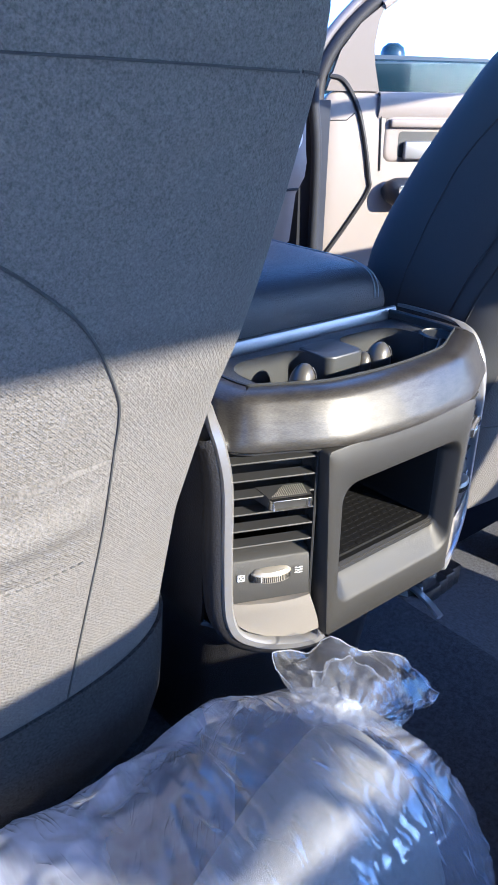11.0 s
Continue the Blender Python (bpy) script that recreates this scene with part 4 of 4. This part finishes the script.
frame_strip(0.031, 0.012, 0.012, TRIM_GREY, "frame_outer", "lilac-grey outer window frame, toned as if in shade", first=2)
frame_strip(0.006, 0.004, 0.017, RUBBER, "frame_seal", "dark rubber window frame seal")
fin = [p for p in smooth_path([(x, -0.006, z) for x, z in ((0.128, 0.980), (0.20, 1.028), (0.29, 1.078), (0.42, 1.132), (0.60, 1.160), (0.84, 1.146), (0.955, 1.05), (0.975, 0.80))], 7)]
part("frame_inner", tube(fin, 0.013, 10, flat=0.8), DOOR_TRIM, fd)
part("window_pane", loft([[(x, y, z) for x, z in ((0.118, 0.79), (0.98, 0.79), (0.98, 0.868), (0.118, 0.868))] for y in (0.022, 0.026)]), TEAL_GLASS, fd, "tinted side glass wound most of the way down").visible_shadow = False
part("pane_edge", tube([(0.118, 0.024, 0.8685), (0.98, 0.024, 0.8685)], 0.0025, 6), EDGE_GLASS, fd)
for x, z in ((0.232, 1.067), (0.258, 1.084)):
    part("frame_clip", box((x - 0.006, -0.013, z - 0.003), (x + 0.006, -0.004, z + 0.004), 0.002), CHROME, fd)

rd = door_base("door_rear_right", "open rear door with light inner panel darkened as if shaded", (0.905, -0.066), 85, 0.90, 0.80, 0.055)
rings = []
for y, g in ((0.018, 0.0), (-0.004, 0.0), (-0.010, 0.006), (-0.012, 0.016)):
    rings.append([(x, y, z) for x, z in rrect(0.125 + g, 0.88 - g, 0.075 + g, 0.80 - g, 0.03, 6)])
part("panel", loft(rings), DOOR_TRIM_SHADED, rd, "light grained inner panel")
part("edge_strip", box((-0.030, -0.006, 0.08), (-0.004, 0.03, 0.80), 0.006), DOOR_TRIM_SHADED, rd, "light door edge strip")
# dark strip painting in the shade along the door's hinge edge
part("shade_strip", box((-0.004, 0.0, 0.070), (0.126, 0.018, 0.795), 0.004), SHADE_BLACK, rd)
part("edge_seal", tube(smooth_path([(-0.034, 0.0, 0.80), (-0.035, 0.0, 0.34), (-0.033, 0.0, 0.17), (-0.01, 0.0, 0.09), (0.10, 0.0, 0.062), (0.6, 0.0, 0.055)], 7), 0.010, 8), RUBBER, rd)
part("lower_pad", loft([[(x, y, z) for x, z in rrect(0.14 + g, 0.86 - g, 0.11 + g, 0.40 - g, 0.03, 5)] for y, g in ((-0.011, 0.0), (-0.035, 0.008), (-0.040, 0.02))]), DOOR_TRIM_SHADED, rd)
hz = part("handle_bezel", loft([[(x, y, z) for x, z in rrect(0.225 + g, 0.45 - g, 0.63 + g, 0.755 - g, 0.02, 5)] for y, g in ((-0.011, 0.0), (-0.020, 0.004), (-0.018, 0.012))]), DOOR_TRIM_SHADED, rd)
part("recess", box((0.24, -0.0215, 0.645), (0.40, -0.0185, 0.725), 0.0), PLASTIC_DARK, hz)
part("pull", box((0.255, -0.034, 0.655), (0.38, -0.022, 0.695), 0.005, seg=3), CHROME, hz, "bright chrome door pull")
part("armrest", box((0.20, -0.075, 0.545), (0.60, -0.010, 0.640), 0.024, seg=4), LEATHER, rd, "black leather-covered door armrest")
part("hinge", loft([[(-0.055 + 0.010 * math.cos(a), -0.006 + 0.010 * math.sin(a), z) for a in np.linspace(0, math.tau, 12, endpoint=False)] for z in (0.415, 0.505)]), SEAL, rd, "grey painted door hinge")
part("hinge_bolt", loft([[(-0.040 + r * math.cos(a), y, 0.785 + r * math.sin(a)) for a in np.linspace(0, math.tau, 12, endpoint=False)] for y, r in ((-0.004, 0.009), (-0.014, 0.008), (-0.018, 0.004))]), CHROME, rd)
part("lock_pin", tube([(0.035, 0.0, 0.795), (0.035, 0.0, 0.85)], [0.0075, 0.0065], 10), CHROME, rd, "upright lock pin")
part("window_pane", loft([[(x, y, z) for x, z in ((-0.03, 0.79), (0.86, 0.79), (0.86, 1.12), (0.15, 1.12))] for y in (0.022, 0.026)]), GLASS, rd).visible_shadow = False
part("window_frame", tube(smooth_path([(-0.05, 0.02, 0.78), (-0.03, 0.02, 1.00), (0.0, 0.02, 1.12), (0.10, 0.02, 1.17), (0.70, 0.02, 1.17), (0.88, 0.02, 1.0), (0.90, 0.02, 0.78)], 6), 0.016, 8), RUBBER, rd)

# hinge pillar of the front door, with its seals
structure("pillar_hinge", loft([[(0.745, 0.955, z), (0.775, 0.935, z), (0.84, 0.96, z), (0.84, 1.08, z), (0.745, 1.08, z)] for z in (-0.04, 0.78)]), HINGE_NAVY, "dark navy painted hinge pillar")
seal_path = smooth_path([(0.772, 0.935, -0.02), (0.772, 0.928, 0.40), (0.768, 0.925, 0.66), (0.758, 0.932, 0.78), (0.752, 0.925, 0.84), (0.756, 0.930, 0.87)], 7)
structure("hinge_seal", tube(seal_path, [0.0125 * min(1.0, 0.25 + (0.87 - p.z) / 0.09) for p in seal_path], 10), HINGE_NAVY, "dark navy rubber seal on the hinge pillar")
cowl = [(0.640, 0.93, 0.860), (0.700, 0.955, 0.700), (0.748, 0.965, 0.705), (0.745, 0.945, 0.800), (0.735, 0.920, 0.865), (0.715, 0.865, 0.930)]
structure("cowl_side", loft([[(x, y, z) for x, y, z in cowl], [(x + 0.01, y + 0.04, z) for x, y, z in cowl]]), TRIM_GREY, "grey cowl side panel with round plugs")
for x, y, z, r in ((0.705, 0.938, 0.828, 0.011), (0.690, 0.944, 0.795, 0.006), (0.712, 0.950, 0.770, 0.006)):
    plug = thing("cowl_plug", "round grey plastic plug on the cowl panel", "plug", group="cowl plugs")
    part("cap", loft([[(x + r * k * math.cos(a), y - d, z + r * k * math.sin(a)) for a in np.linspace(0, math.tau, 14, endpoint=False)] for d, k in ((0.0, 1.0), (0.006, 0.95), (0.009, 0.6))]), TRIM_GREY, plug)

# ---- dashboard end with its vent and glove box ----
dash = []
for x, k in ((-0.74, 0.0), (-0.70, 0.8), (0.2, 1.0), (0.59, 1.0), (0.625, 0.8), (0.645, 0.2)):
    dash.append([(x, y + 0.05 * (1 - k), z) for y, z in ((1.20, 0.86), (0.92, 0.865), (0.83, 0.845), (0.805, 0.80), (0.800, 0.69), (0.795, 0.665), (0.80, 0.635), (0.825, 0.60), (0.84, 0.50), (0.92, 0.43), (1.20, 0.43))])
dashboard = structure("dash", loft(dash), TRIM, "light dashboard with silver vent bezels")
bez = part("vent_bezel", loft([[(x + 0.010 * (z - 0.76), y, z) for x, z in rrect(0.503 + g, 0.602 - g, 0.684 + g, 0.838 - g, 0.024, 6)] for y, g in ((0.812, 0.0), (0.792, 0.003), (0.789, 0.009), (0.795, 0.013), (0.815, 0.014))]), PALE_BEZEL, dashboard, "pale silver vent bezel")
part("vent_back", box((0.517, 0.800, 0.735), (0.590, 0.803, 0.826)), PLASTIC_DARK, bez)
for k in range(5):
    z = 0.745 + 0.0165 * k
    part("slat", loft([[(x, 0.793, z), (x, 0.7925, z + 0.0015), (x, 0.799, z + 0.006), (x, 0.799, z + 0.004)] for x in (0.518, 0.589)]), SLAT, bez)
part("vent_tab", box((0.540, 0.782, 0.770), (0.568, 0.795, 0.784), 0.003), PALE_BEZEL, bez)
part("vent_dial", box((0.538, 0.783, 0.704), (0.574, 0.796, 0.722), 0.004), PALE_BEZEL, bez)
part("glovebox_gap", tube([(x, 0.803 + 0.02 * (0.61 - 0.60), 0.612 + 0.010 * (x - 0.5)) for x in (0.30, 0.45, 0.60)], 0.003, 6), RUBBER, dashboard)
part("glovebox_side", tube([(0.565, 0.806, 0.61), (0.560, 0.835, 0.55), (0.55, 0.842, 0.50)], 0.0016, 6), RUBBER, dashboard)
tag = thing("hang_tag", "yellow and white paper tag hanging below the dash", "tag")
part("card", box((0.452, 0.790, 0.47), (0.488, 0.7915, 0.522), 0.0), PAPER, tag)
part("band", box((0.452, 0.7885, 0.5225), (0.488, 0.7915, 0.538), 0.0), YELLOW, tag)
part("string", tube([(0.470, 0.790, 0.537), (0.470, 0.797, 0.60), (0.470, 0.801, 0.612)], 0.0008, 5), PAPER, tag)


# ---- a parked car across the lot ----
def parked_car(at, turn):
    van = thing("parked_car", "grey-blue parked wagon across the lot", "car", at)
    van.rotation_euler, van.scale = (0, 0, radians(turn)), (1.07, 1.07, 1.07)
    side = [(-2.5, 0.45), (-2.55, 1.10), (-2.40, 1.62), (-2.15, 1.80), (-1.0, 1.84), (0.55, 1.80), (1.35, 1.18), (2.25, 1.05), (2.5, 0.85), (2.52, 0.45)]
    rings = []
    for y, k in ((-0.98, 0.94), (-0.94, 1.0), (0.94, 1.0), (0.98, 0.94)):
        rings.append([(x, y * (1.0 if z < 1.1 else 0.84), 0.45 + (z - 0.45) * k) for x, z in side])
    part("body", loft(rings), TRUCK_PAINT, van)
    part("side_window", loft([[(x, y, z) for x, z in ((-2.20, 1.16), (-2.10, 1.74), (0.42, 1.75), (1.05, 1.20))] for y in (-0.90, -0.86)]), DARK_GLASS, van, "dark tinted side glass")
    part("side_mirror", loft([[(1.02 + 0.10 * k * math.cos(a), y, 1.22 + 0.09 * k * math.sin(a)) for a in np.linspace(0, math.tau, 14, endpoint=False)] for y, k in ((-1.02, 0.5), (-1.06, 1.0), (-1.16, 1.0), (-1.20, 0.6))]), TRUCK_PAINT, van)
    # added dome in place of a far mirror, placed to fit the camera's view
    part("roof_dome", loft([[(-0.34 + 0.12 * k * math.cos(a), -0.62 + 0.10 * k * math.sin(a), z) for a in np.linspace(0, math.tau, 18, endpoint=False)] for z, k in ((1.78, 1.0), (1.85, 1.0), (1.90, 0.85), (1.935, 0.45))]), DARK_GLASS, van, "rounded dark dome on the roof, standing in for a mirror")
    for x in (-1.75, 1.75):
        w = part("wheel", loft([[(x + r * math.cos(a), y, 0.38 + r * math.sin(a)) for a in np.linspace(0, math.tau, 28, endpoint=False)] for y, r in ((-1.0, 0.30), (-1.01, 0.37), (-0.78, 0.38), (0.78, 0.38), (1.01, 0.37), (1.0, 0.30))]), RUBBER, van)
        part("rim", loft([[(x + r * math.cos(a), y, 0.38 + r * math.sin(a)) for a in np.linspace(0, math.tau, 20, endpoint=False)] for y, r in ((-1.00, 0.25), (-1.015, 0.24), (-1.005, 0.08))]), SILVER, w)
    return van


parked_car((6.9, 5.6, -0.76), 313)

....................

▶ **Your instructions**
Begin at the first line of the data above and repeat each line exactly, stopping after the line containing "0.002), CHROME, fd)". Omit the pictures.

▶ **Final result**
11.0 s
Continue the Blender Python (bpy) script that recreates this scene with part 4 of 4. This part finishes the script.
frame_strip(0.031, 0.012, 0.012, TRIM_GREY, "frame_outer", "lilac-grey outer window frame, toned as if in shade", first=2)
frame_strip(0.006, 0.004, 0.017, RUBBER, "frame_seal", "dark rubber window frame seal")
fin = [p for p in smooth_path([(x, -0.006, z) for x, z in ((0.128, 0.980), (0.20, 1.028), (0.29, 1.078), (0.42, 1.132), (0.60, 1.160), (0.84, 1.146), (0.955, 1.05), (0.975, 0.80))], 7)]
part("frame_inner", tube(fin, 0.013, 10, flat=0.8), DOOR_TRIM, fd)
part("window_pane", loft([[(x, y, z) for x, z in ((0.118, 0.79), (0.98, 0.79), (0.98, 0.868), (0.118, 0.868))] for y in (0.022, 0.026)]), TEAL_GLASS, fd, "tinted side glass wound most of the way down").visible_shadow = False
part("pane_edge", tube([(0.118, 0.024, 0.8685), (0.98, 0.024, 0.8685)], 0.0025, 6), EDGE_GLASS, fd)
for x, z in ((0.232, 1.067), (0.258, 1.084)):
    part("frame_clip", box((x - 0.006, -0.013, z - 0.003), (x + 0.006, -0.004, z + 0.004), 0.002), CHROME, fd)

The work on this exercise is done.